### Dataset content
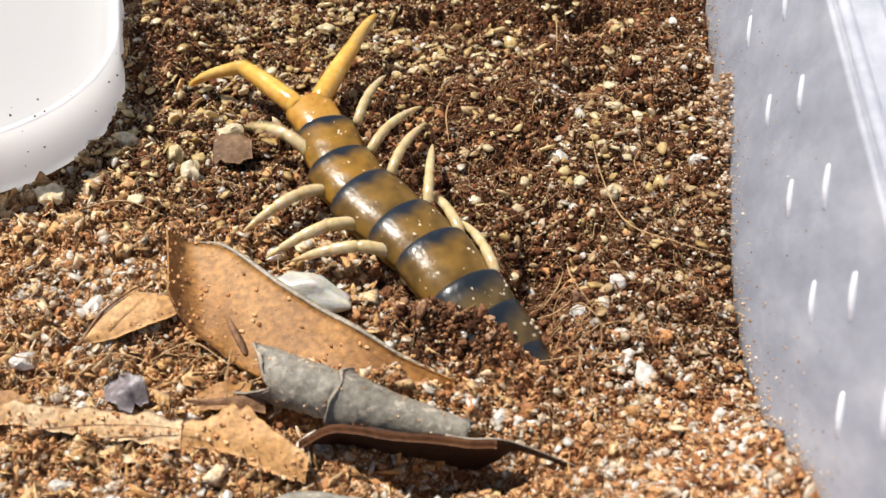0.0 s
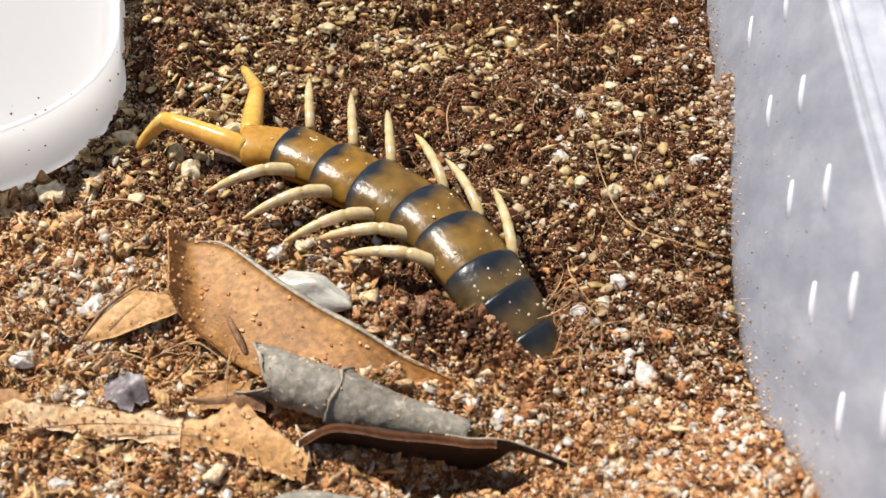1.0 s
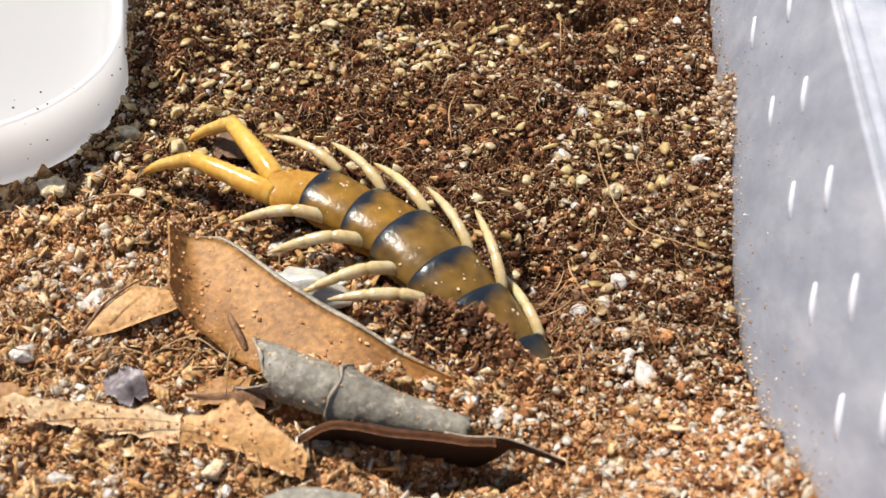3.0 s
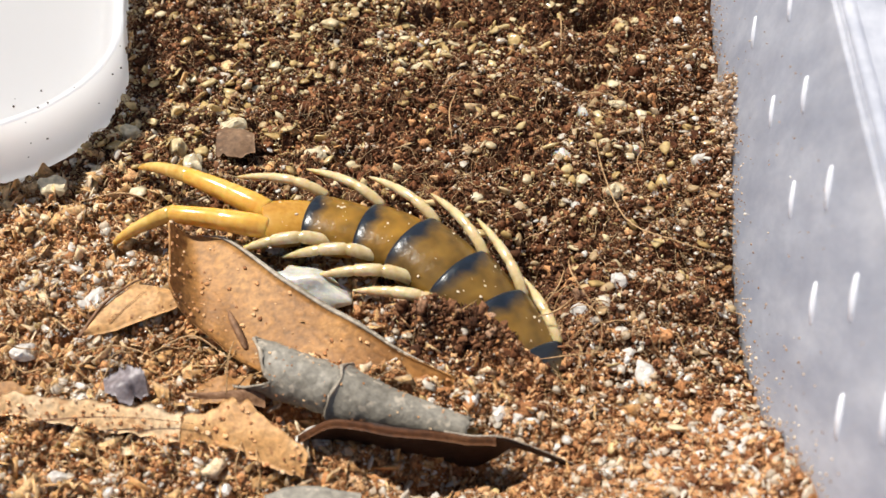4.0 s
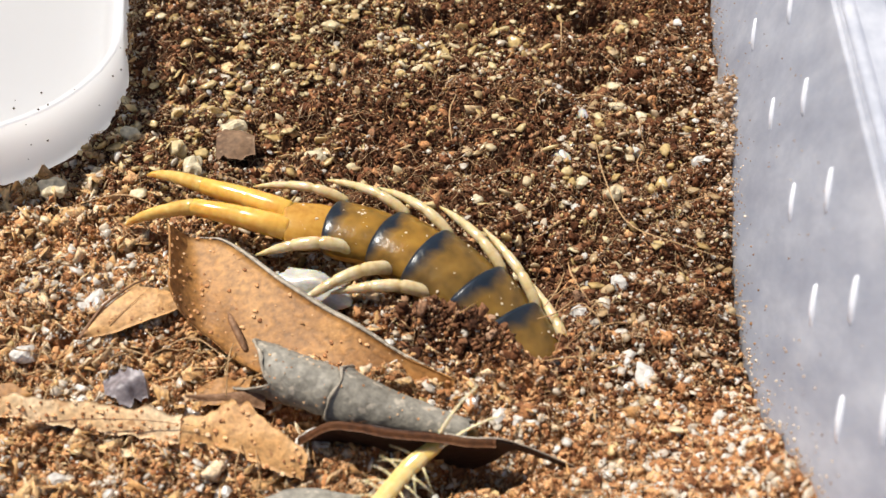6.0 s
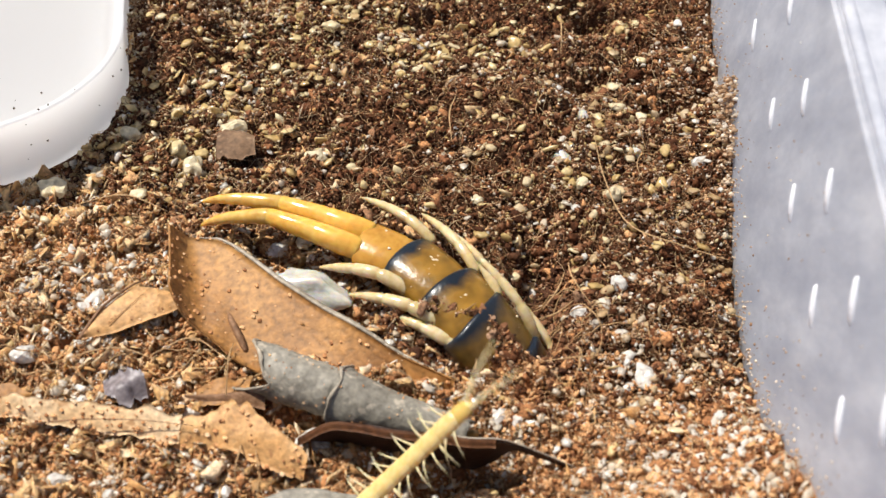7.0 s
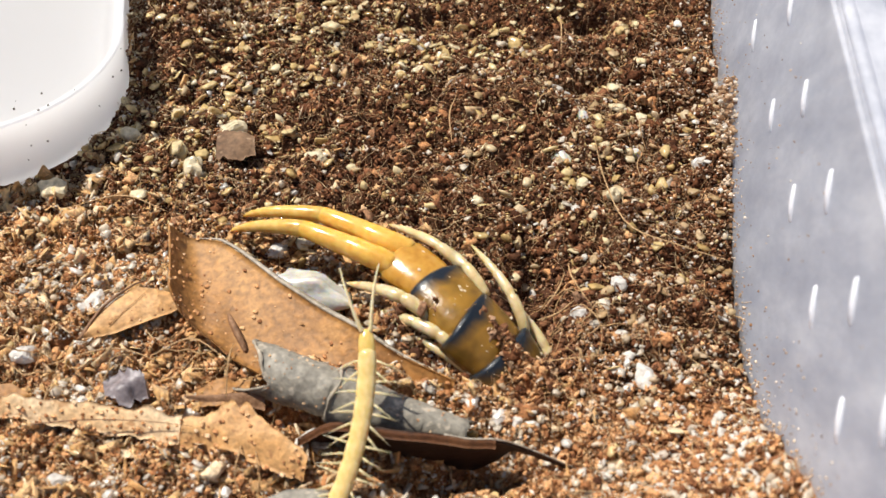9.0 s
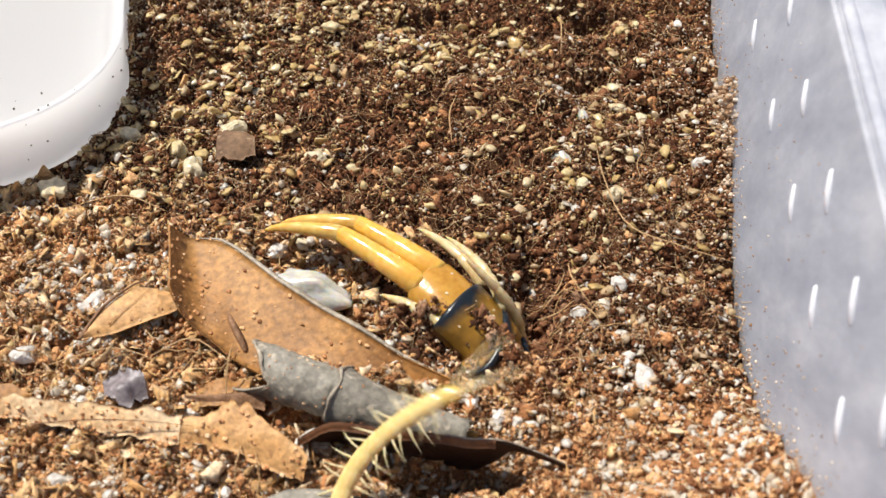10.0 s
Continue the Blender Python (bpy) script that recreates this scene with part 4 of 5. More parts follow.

### What you need to do
Using the material above, set down every line exactly, but skip the pictures.

### Written answer
0.0 s
1.0 s
3.0 s
4.0 s
6.0 s
7.0 s
9.0 s
10.0 s
Continue the Blender Python (bpy) script that recreates this scene with part 4 of 5. More parts follow.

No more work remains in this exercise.